Task to carry out » Do not copy the pictures; transcribe all other material exactly.

══════

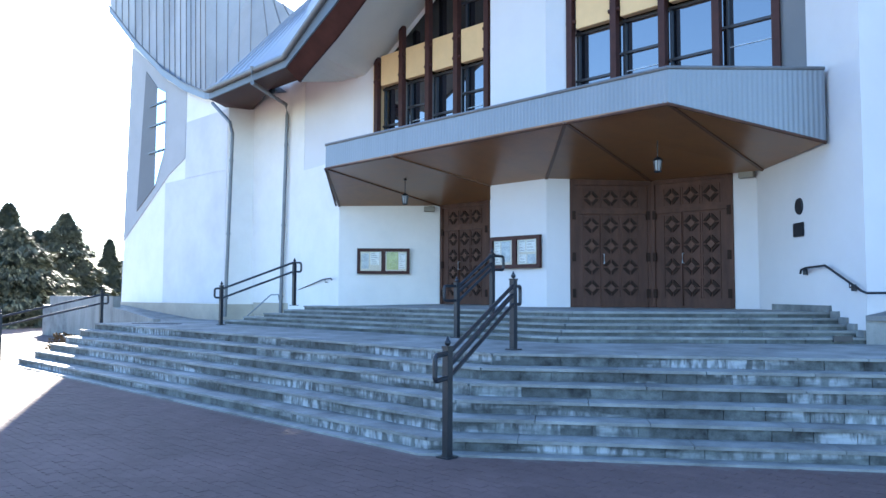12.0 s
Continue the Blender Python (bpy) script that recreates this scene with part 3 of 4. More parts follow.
def bay_window(name, xs, y, z0, rows, label, reveal):
    """A tall sloped-headed window: brown mullions on pins, ochre panels, dark frames and glass."""
    w = thing(name, label, "window", kind="structure")
    y_g = y + 0.26
    cuts = [z0] + [(r[0] + r[1]) / 2 for r in rows]
    for a, b in zip(xs, xs[1:]):
        for k, zl in enumerate(cuts):
            last = k == len(cuts) - 1
            za, zb = (soffit_z(a) - 0.1, soffit_z(b) - 0.1) if last else (cuts[k + 1], cuts[k + 1])
            if min(za, zb) - zl < 0.2:
                continue
            bm = bm_new()
            slab(bm, [(a, y_g, zl), (b, y_g, zl), (b, y_g, zb), (a, y_g, za)], (0, 0.03, 0))
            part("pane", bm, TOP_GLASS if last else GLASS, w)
    for x in xs:
        bm = bm_new()
        zt = soffit_z(x) - 0.17
        box(bm, x - 0.075, x + 0.075, y - 0.10, y + 0.06, z0, zt)
        bmesh.ops.create_cone(bm, segments=14, radius1=0.075, radius2=0.075, depth=0.16, cap_ends=True, matrix=Matrix.Translation((x, y - 0.02, zt)) @ Matrix.Rotation(radians(90), 4, "X"))
        m = part("mullion", bm, BROWN, w, "dark brown steel mullion")
        for zr0, zr1 in rows:
            for zz in (zr0 + 0.18, zr1 - 0.18):
                for sx in (-1, 1):
                    bm = bm_new()
                    bmesh.ops.create_cone(bm, segments=10, radius1=0.05, radius2=0.05, depth=0.09, cap_ends=True, matrix=Matrix.Translation((x + sx * 0.10, y - 0.02, zz)) @ Matrix.Rotation(radians(90), 4, "Y"))
                    part("pin", bm, BROWN, m)
    for i in range(len(xs) - 1):
        a, b = xs[i], xs[i + 1]
        for zr0, zr1 in rows:
            if zr1 > min(soffit_z(a), soffit_z(b)):
                continue
            bm = bm_new()
            box(bm, a + 0.14, b - 0.09, y - 0.02, y + 0.16, zr0, zr1)
            bmesh.ops.bevel(bm, geom=bm.edges[:], offset=0.012, segments=1, affect="EDGES")
            part("ochre_panel", bm, OCHRE, w, "ochre painted panel")
        # window frames behind
        levels = [z0] + [v for r in rows for v in r] + [20]
        for k in range(0, len(levels), 2):
            zl = levels[k]
            zh = min(levels[k + 1], soffit_z(a) - 0.24) - (0.0 if levels[k + 1] < 20 else 0.05)
            if zh - zl < 0.5 or levels[k + 1] == 20 and i < 3:
                continue
            bm = bm_new()
            for xx in (a + 0.10, b - 0.09) if i % 2 else (a + 0.04, b - 0.09):
                box(bm, xx, xx + 0.035, y_g - 0.05, y_g - 0.003, zl, zh)
            zs = [zl, zh - 0.07] + ([zl + (zh - zl) * (0.42 if i % 2 else 0.64)] if k > 0 else [zl + (zh - zl) * (0.7 if i % 2 else 0.55)])
            for zz in zs:
                box(bm, a - 0.05, b - 0.1, y_g - 0.055, y_g - 0.004, zz, zz + 0.055)
            part("window_frame", bm, FRAME, w)
            if levels[k + 1] < 20:
                bm = bm_new()
                box(bm, a - 0.06, a - 0.035, y_g - 0.06, y_g - 0.052, zl, zh)
                part("pale_frame_edge", bm, GREY_STRIP, w, "pale edge of the sash frame")
            if k < 4 or i > 1:
                zc = zl + (min(levels[k + 1], zl + 2.2) - zl) * (0.66 if i % 2 else 0.34)
                if zc < zh - 0.1:
                    bm = bm_new()
                    box(bm, a + 0.15, b - 0.12, y_g - 0.02, y_g - 0.008, zc, zc + 0.012)
                    part("pale_line", bm, PAPER, w, "thin pale line across the pane")
    bm = bm_new()
    slab(bm, [(xs[0] - 0.16, y + 0.24, soffit_z(xs[0] - 0.16) - 0.24), (xs[-1] + 0.1, y + 0.24, soffit_z(xs[-1] + 0.1) - 0.24), (xs[-1] + 0.1, y + 0.24, soffit_z(xs[-1] + 0.1) + 0.3), (xs[0] - 0.16, y + 0.24, soffit_z(xs[0] - 0.16) + 0.3)], (0, 0.14, 0))
    part("lintel", bm, PLASTER, w, "white rendered sloping lintel")
    bm = bm_new()
    box(bm, xs[0] - 0.16, xs[0] - 0.02, y - 0.05, y_g, z0, soffit_z(xs[0] - 0.1))
    part("reveal", bm, reveal, w)
    return w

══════

Finished answer »
12.0 s
Continue the Blender Python (bpy) script that recreates this scene with part 3 of 4. More parts follow.
def bay_window(name, xs, y, z0, rows, label, reveal):
    """A tall sloped-headed window: brown mullions on pins, ochre panels, dark frames and glass."""
    w = thing(name, label, "window", kind="structure")
    y_g = y + 0.26
    cuts = [z0] + [(r[0] + r[1]) / 2 for r in rows]
    for a, b in zip(xs, xs[1:]):
        for k, zl in enumerate(cuts):
            last = k == len(cuts) - 1
            za, zb = (soffit_z(a) - 0.1, soffit_z(b) - 0.1) if last else (cuts[k + 1], cuts[k + 1])
            if min(za, zb) - zl < 0.2:
                continue
            bm = bm_new()
            slab(bm, [(a, y_g, zl), (b, y_g, zl), (b, y_g, zb), (a, y_g, za)], (0, 0.03, 0))
            part("pane", bm, TOP_GLASS if last else GLASS, w)
    for x in xs:
        bm = bm_new()
        zt = soffit_z(x) - 0.17
        box(bm, x - 0.075, x + 0.075, y - 0.10, y + 0.06, z0, zt)
        bmesh.ops.create_cone(bm, segments=14, radius1=0.075, radius2=0.075, depth=0.16, cap_ends=True, matrix=Matrix.Translation((x, y - 0.02, zt)) @ Matrix.Rotation(radians(90), 4, "X"))
        m = part("mullion", bm, BROWN, w, "dark brown steel mullion")
        for zr0, zr1 in rows:
            for zz in (zr0 + 0.18, zr1 - 0.18):
                for sx in (-1, 1):
                    bm = bm_new()
                    bmesh.ops.create_cone(bm, segments=10, radius1=0.05, radius2=0.05, depth=0.09, cap_ends=True, matrix=Matrix.Translation((x + sx * 0.10, y - 0.02, zz)) @ Matrix.Rotation(radians(90), 4, "Y"))
                    part("pin", bm, BROWN, m)
    for i in range(len(xs) - 1):
        a, b = xs[i], xs[i + 1]
        for zr0, zr1 in rows:
            if zr1 > min(soffit_z(a), soffit_z(b)):
                continue
            bm = bm_new()
            box(bm, a + 0.14, b - 0.09, y - 0.02, y + 0.16, zr0, zr1)
            bmesh.ops.bevel(bm, geom=bm.edges[:], offset=0.012, segments=1, affect="EDGES")
            part("ochre_panel", bm, OCHRE, w, "ochre painted panel")
        # window frames behind
        levels = [z0] + [v for r in rows for v in r] + [20]
        for k in range(0, len(levels), 2):
            zl = levels[k]
            zh = min(levels[k + 1], soffit_z(a) - 0.24) - (0.0 if levels[k + 1] < 20 else 0.05)
            if zh - zl < 0.5 or levels[k + 1] == 20 and i < 3:
                continue
            bm = bm_new()
            for xx in (a + 0.10, b - 0.09) if i % 2 else (a + 0.04, b - 0.09):
                box(bm, xx, xx + 0.035, y_g - 0.05, y_g - 0.003, zl, zh)
            zs = [zl, zh - 0.07] + ([zl + (zh - zl) * (0.42 if i % 2 else 0.64)] if k > 0 else [zl + (zh - zl) * (0.7 if i % 2 else 0.55)])
            for zz in zs:
                box(bm, a - 0.05, b - 0.1, y_g - 0.055, y_g - 0.004, zz, zz + 0.055)
            part("window_frame", bm, FRAME, w)
            if levels[k + 1] < 20:
                bm = bm_new()
                box(bm, a - 0.06, a - 0.035, y_g - 0.06, y_g - 0.052, zl, zh)
                part("pale_frame_edge", bm, GREY_STRIP, w, "pale edge of the sash frame")
            if k < 4 or i > 1:
                zc = zl + (min(levels[k + 1], zl + 2.2) - zl) * (0.66 if i % 2 else 0.34)
                if zc < zh - 0.1:
                    bm = bm_new()
                    box(bm, a + 0.15, b - 0.12, y_g - 0.02, y_g - 0.008, zc, zc + 0.012)
                    part("pale_line", bm, PAPER, w, "thin pale line across the pane")
    bm = bm_new()
    slab(bm, [(xs[0] - 0.16, y + 0.24, soffit_z(xs[0] - 0.16) - 0.24), (xs[-1] + 0.1, y + 0.24, soffit_z(xs[-1] + 0.1) - 0.24), (xs[-1] + 0.1, y + 0.24, soffit_z(xs[-1] + 0.1) + 0.3), (xs[0] - 0.16, y + 0.24, soffit_z(xs[0] - 0.16) + 0.3)], (0, 0.14, 0))
    part("lintel", bm, PLASTER, w, "white rendered sloping lintel")
    bm = bm_new()
    box(bm, xs[0] - 0.16, xs[0] - 0.02, y - 0.05, y_g, z0, soffit_z(xs[0] - 0.1))
    part("reveal", bm, reveal, w)
    return w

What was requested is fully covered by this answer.